The march finally stepped off March 21, only after 1900 Alabama National Guard troops under Federal command were sent in. On March 25 over 25,000 protesters gathered at the State Capitol. That same night Detroiter Viola Liuzzo was murdered by the KKK while driving some protesters back to Selma from Montgomery.

That decade of struggle from 1955 to 1965 exposed the horrors of racism and repression. More importantly it galvanized many millions of activists and supporters to go into the streets. Churches, labor unions and many other organizations in all communities were coming together. In 1964 and 1965 huge uprisings broke out in northern cities like New York and Los Angeles against racism, poverty and police terror.

It was precisely the massive protest movement and the very real threat of civil war that terrified the capitalist ruling class, who are the real power behind the politicians in Washington. To try to dampen the fires of revolution the Voting Rights Act became the law of the land just 5 months after Bloody Sunday. On August 6, 1965 President Lyndon B. Johnson signed the bill.

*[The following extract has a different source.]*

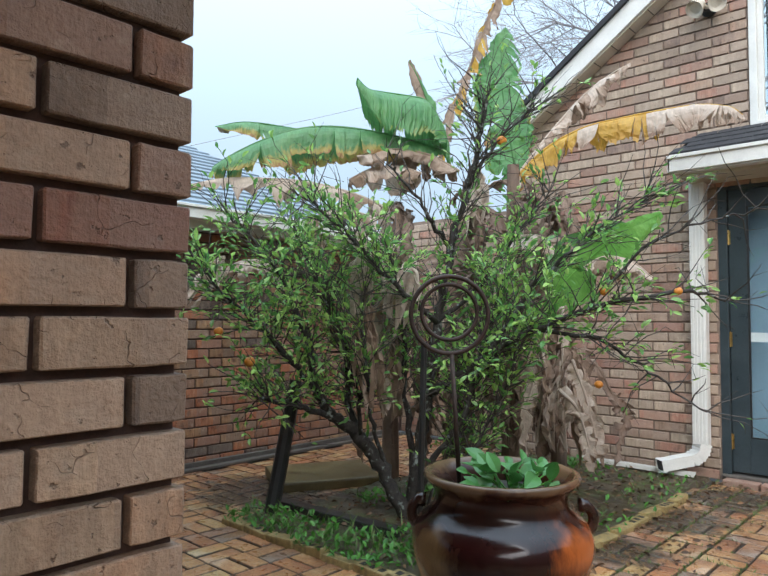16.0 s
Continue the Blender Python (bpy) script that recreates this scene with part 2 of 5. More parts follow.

This is the lesson for today, when reactionary, racist forces seem hell-bent on turning back the clock on voting rights, women’s rights, labor rights and other progress people have won from decades of struggles. It won’t be politicians who give us our rights. It must be the people themselves who rise and fight innumerable battles that will grow into more concentrated confrontations. If old leaders cannot prove equal to the task, as seems certain, then new, dynamic leaders will come forward.

This is the only way forward. On that path our fight for narrow legal  rights and an end to individual injustices will build our confidence for demanding and winning  real racial, economic and social justice. The entire capitalist system is already exposing itself as a complete failure and the root cause of much of our problems. Replacing it with a system that puts the needs of the many above the profits of a few, a socialist system, will become more and more reasonable and achievable when the masses are in motion.